Yesterday afternoon I started to muse over quite an interesting question: is it possible to be part of the Disabled community and be a Tory? At first glance, the answer is an obvious yes – you can hold any views you want and still be disabled. But can you hold conservative views and still see yourself as a member of the disability subculture, or still be welcome in it? For m at least, the answer to this is less clear cut.
I think it’s fair to say that most crips are galvanised against Tory cuts. Many in The direct action network have pointed out that their cuts will kill, and DAN members are protesting at the Tory party conference as I write. But the disability community is not Dan, and Dan is, after all, just a loose organisation of like-minded individuals. There does not appear to be a leadership per se, and thus no central ideology. It’s thus hard to define what the disabled community is and what it stands for, so from this perspective the answer to my question is an equally obvious yes.
Yet at the same time I do not think it’s that straightforward. Yes, disabled people are a diverse group of people, and have no universal ideas; as I wrote here, we are an ‘us’ without a ‘them’. But to a large extent that ‘us’ is a self-selecting group of indeviduals which seems to be united along certain lines: a good wealth fare state, inclusive education, and the social model of disability – all of which the Tories seem to be against. What if, say, some guy with CP was idiotic enough to start believing Tory lies and started spouting Tory rhetoric? Would he have a right to see himself as one of us? Or would he, in effect, have ostracised himself from the disabled community?

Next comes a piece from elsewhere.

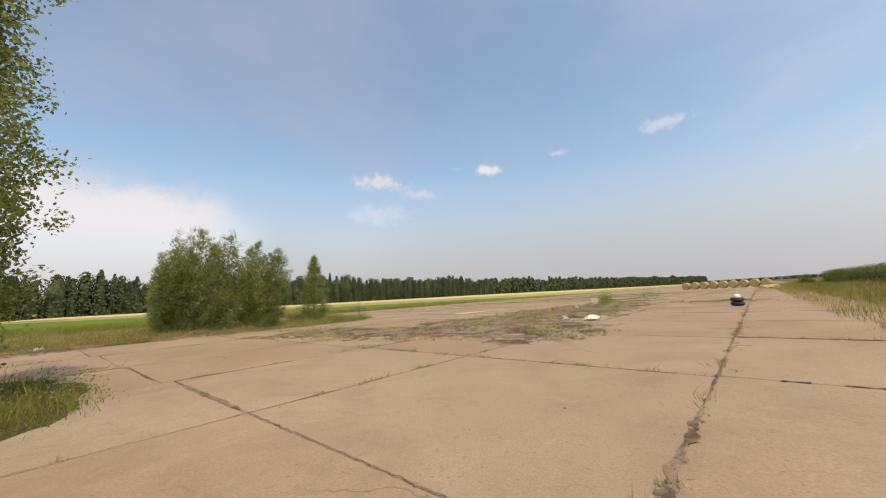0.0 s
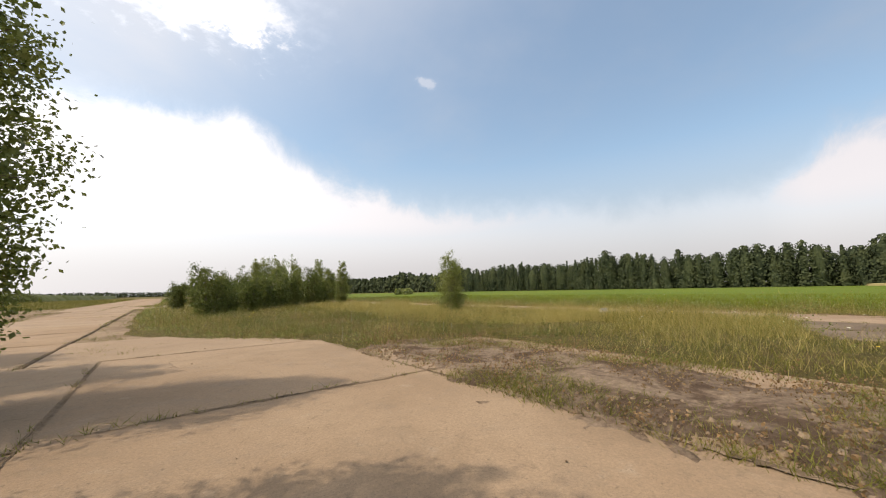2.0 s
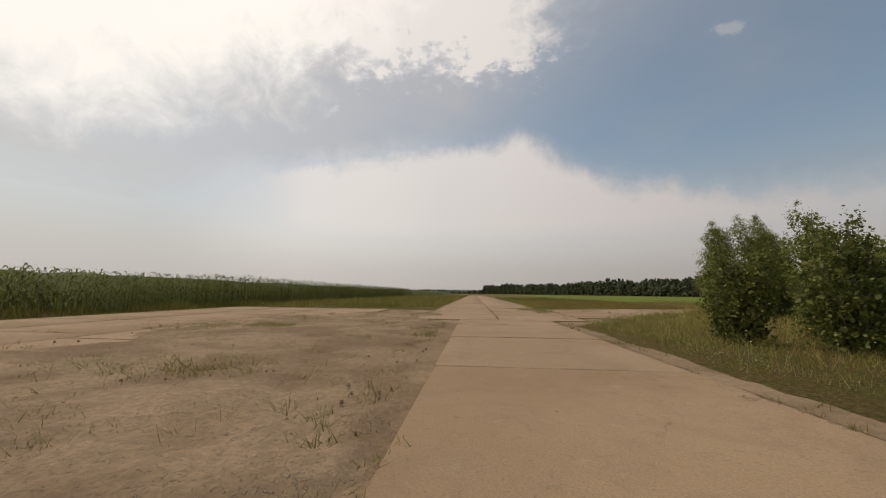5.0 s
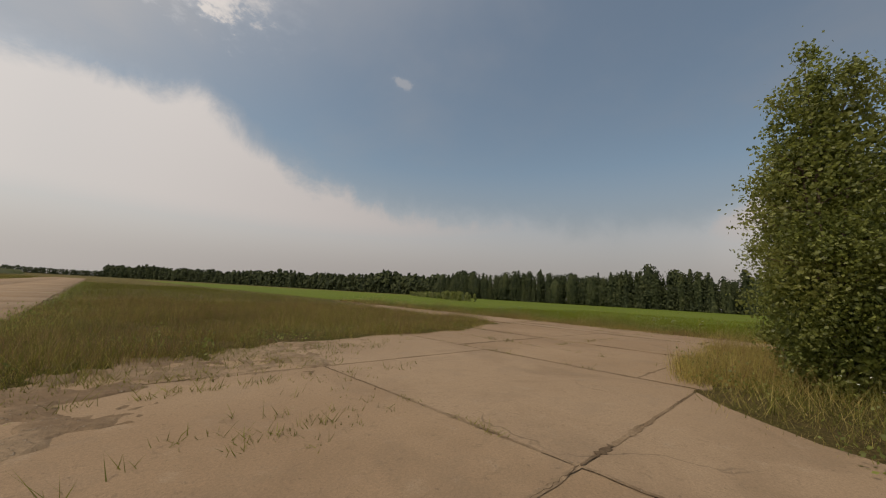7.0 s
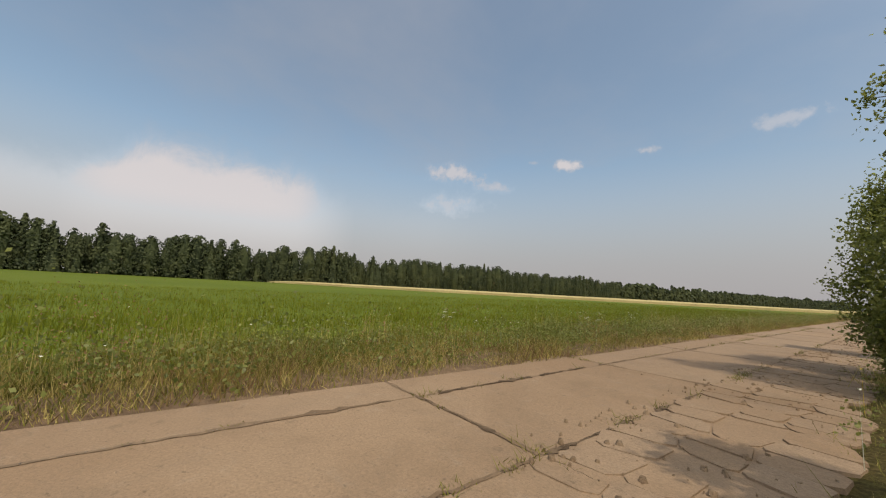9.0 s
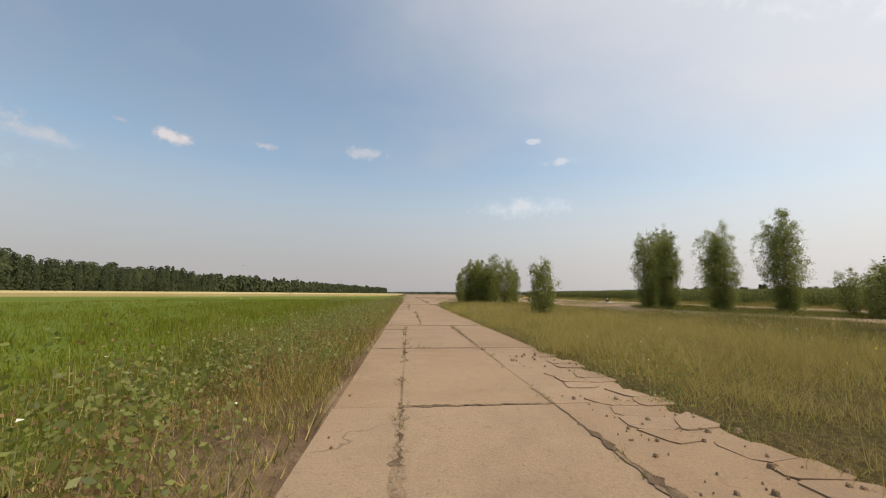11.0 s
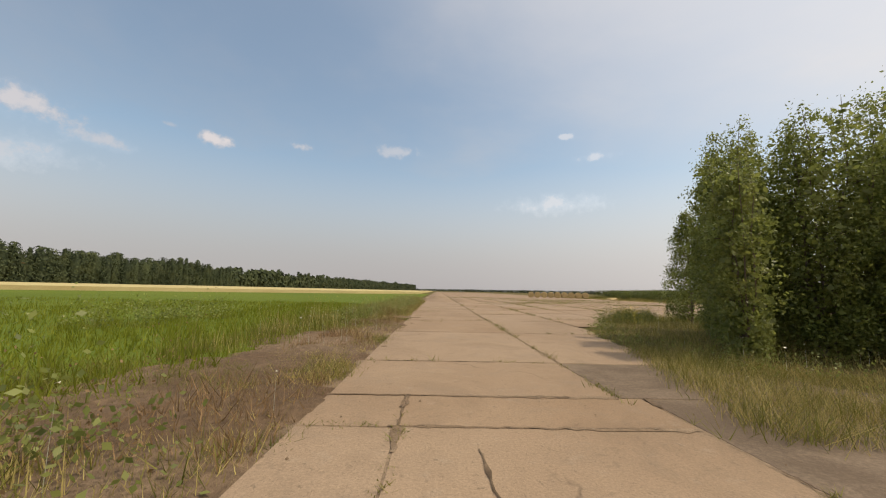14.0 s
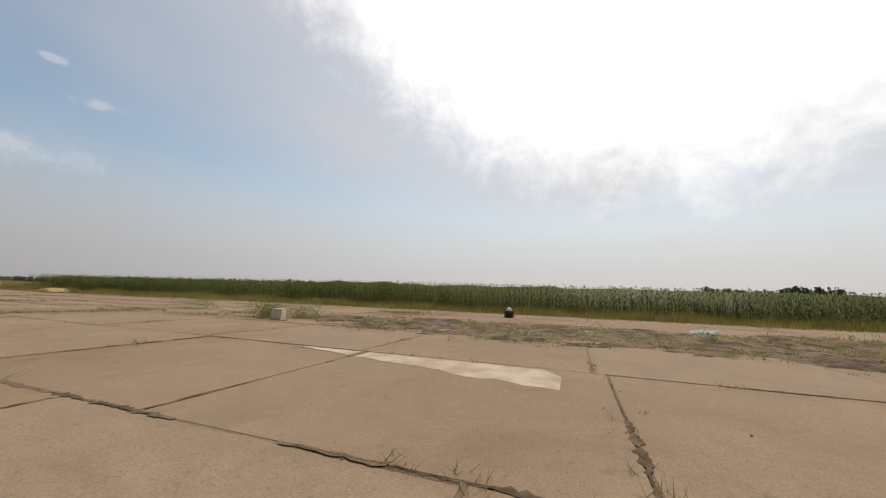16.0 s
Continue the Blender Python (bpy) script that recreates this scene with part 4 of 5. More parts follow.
grass("east_dry_grass", scatter(EAST, 14000, 0.4, 0.3, seed=39), DRY, "dry brown grass bank in front of the maize", 0.15, 0.50, 0.016, 4, 0.14, 0.3, seed=40)
SOUTH_EAST = [(-7.9, -64.5), (-4, -61.5), (8.6, -61), (9.6, -150), (-7.9, -200)]
grass("far_lane_grass", scatter(SOUTH_EAST, 15000, 0.05, 0.3, seed=41), GRASS, "tall rough grass beside the southern lane", 0.4, 1.0, 0.026, 4, 0.18, 0.35, seed=42)
grass("far_lane_dry_grass", scatter(SOUTH_EAST, 6000, 0.35, 0.3, seed=43), DRY, "brown dry grass beside the southern lane", 0.4, 1.0, 0.022, 4, 0.18, 0.35, seed=44)
for poly, n, seed in ((STRIP, 4600, 51), (GRAVEL, 2400, 52), (TRACK, 220, 53), (EDGE, 3600, 54), (DIRT, 1500, 55)):
    grass("weeds", scatter(poly, n, 0.5, 0.9, seed=seed), GRASS if seed != 51 else DRY, "scattered low weeds on bare brown soil", 0.05, 0.26, 0.010, 10, 0.07, 0.75, seed=seed + 10)
pick = np.random.default_rng(61)
jx, jy = [], []
for (x0, y0), (x1, y1) in long_joints + cross_joints[::3]:
    for k in range(pick.poisson(6.0 if -70 < y0 < 12 else 1.0)):
        f, m = pick.random(), pick.integers(1, 5)
        jx += list(x0 + (x1 - x0) * f + pick.normal(0, 0.03 if x0 == x1 else 0.22, m))
        jy += list(y0 + (y1 - y0) * f + pick.normal(0, 0.03 if y0 == y1 else 0.22, m))
for (x0, y0), (x1, y1) in north_joints:
    for k in range(pick.poisson(2.0)):
        f, m = pick.random(), pick.integers(2, 7)
        jx += list(x0 + (x1 - x0) * f + pick.normal(0, 0.10 if x0 == x1 else 0.4, m))
        jy += list(y0 + (y1 - y0) * f + pick.normal(0, 0.10 if y0 == y1 else 0.4, m))
grass("joint_weeds", (np.array(jx), np.array(jy)), GRASS, "small weeds growing out of the slab joints", 0.03, 0.15, 0.009, 7, 0.04, 0.9, 0.0, seed=62)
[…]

I’m not sure of the answer, but from certain perspectives I think I must answer ”Yes’. At the moment, the government is poised to make drastic cuts – cuts which any fool can see are ideologically inspired but which will kill. They will also undo the progress towards inclusion labour made, and Tories are more likely to view disability in medical terms rather than as a social construction. In other words, Tory ideology seems diametrically opposed to the beliefs held by most politically active disabled people, and it is these Political crips who that ‘us’ is more or less composed ofTo a certain extent, to many crip activists the Tories have become the opposing force – the ‘them’ – which I stated didn’t exist in my ‘Us and Them’ entry. In this light, although it makes me a bit uneasy, I do not see how any disabled Tory can have the right to invoke an ‘us’.
I do not like the idea of a community to which I feel I belong casting out anyone upon any grounds, and I certainly don’t like the idea of the disability community having anything as formal as a sanctioned ideology; but I do feel that we must, of necessity, close our metaphysical ranks and defend ourselves against an obviously oppressive force. This may smack of childish ‘clubbism’, and I may be raising divisions where I have no right to, but the fact is this is how the situation may be. Ultimately, though, this is a symptom of the divisions these tory cuts will cause, and I’m only describing a phenomenon which may only be happening from a certain point of view.